Dependence of dilution of a plunging discharge over a sloping bottom on inflow conditions and bottom friction

Abstract

A tributary flowing into a reservoir or lake is nearly always at a density different from the receiving surface water. The difference is due to temperature, dissolved and suspended materials. An understanding of density current phenomena is therefore essential to lake or reservoir water quality modeling. In this study the dependence of plunging characteristics (dilution, depth and location at plunging) on inflow conditions (densimetric Froude number and channel aspect ratio) and bottom friction is quantified by an integral jet model. The jet-like flow from a shallow channel over a sloping bottom into standing water was studied as an approximation of the flow of a tributary into a lake or reservoir. The integral jet flow analysis used similarity hypotheses for transverse (Gaussian) and vertical (power law) velocity profiles. The model especially includes momentum reductions by bottom and side wall friction and a flow development region, which were not addressed in other previous studies, and were found to have a significant effect on dilution characteristics.

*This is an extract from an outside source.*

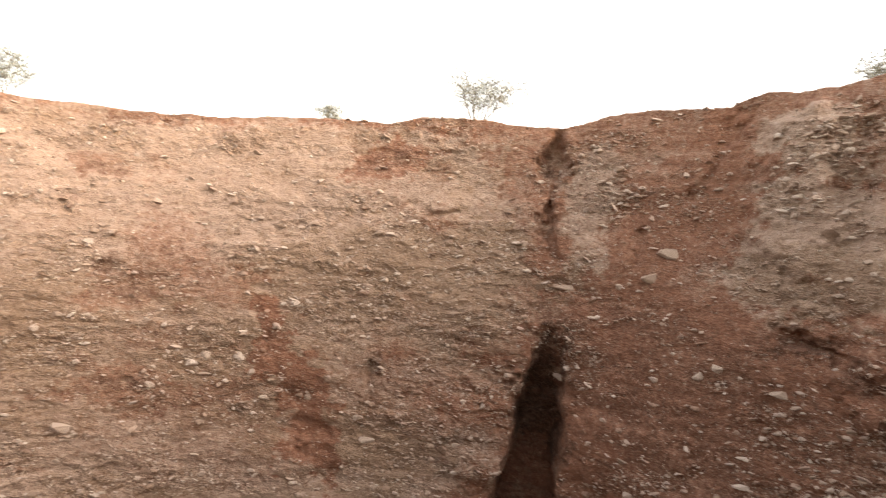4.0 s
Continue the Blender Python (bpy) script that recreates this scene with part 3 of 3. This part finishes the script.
def patches(spots, a, z, r, wobble):
    """How far each place lies inside any of the soft-edged spots."""
    out = np.zeros_like(z)
    for b, h, hw, hh, tilt, weight in spots:
        u, w = np.radians(turn_to(a, b)) * r, z - h
        near = (np.abs(u) < 2.2 * (hw + hh)) & (np.abs(w) < 2.2 * (hw + hh))
        if not near.any():
            continue
        c, s = math.cos(radians(tilt)), math.sin(radians(tilt))
        u, w = u[near], w[near]
        d = np.hypot((u * c + w * s) / hw, (w * c - u * s) / hh) + wobble[near]
        out[near] = np.maximum(out[near], weight * (1 - smooth(0.85, 1.12, d)))
    return out


def stoniness(a, z, x, y, grit, clay, sand):
    """How thickly the stones lie, 0 to 1: in bunches and bands, many in the grit, few in clean sand and clay."""
    m = np.mod(a, 360)
    n = rough_field(x * 0.55 + 91, y * 0.55, z * 1.7, 4, 0.62)
    east = smooth(38, 55, m) * (1 - smooth(112, 125, m)) * smooth(0.8, -1.2, z)
    west = smooth(195, 225, m) * (1 - smooth(285, 305, m))
    return np.clip(smooth(-0.55, 0.85, n + 0.55 * east + 0.25 * west) + 0.45 * grit - 0.45 * clay - 0.3 * sand, 0, 1)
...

Depth and volumetric flow rate of the inflow were determined at the “plunge” point of negatively buoyant (sinking) inflows which in turn is characterized by a critical densimetric Froude number. These characteristics can serve as inflow boundary conditions for lake water quality or sediment transport models in reservoirs including density currents. The model predictions were validated against laboratory data and one set of field data. For slopes steeper than 0.5°, dilution at plunging (Q_P/Q₀) was found to increase linearly with inflow densimetric Froude number F₀. Dilution is sensitive to the bed friction coefficient ct and the channel aspect ratio AR₀, but insensitive to the bottom slope. Maximum dilution at plunging is given as a function of F₀ and (AR₀ c_f).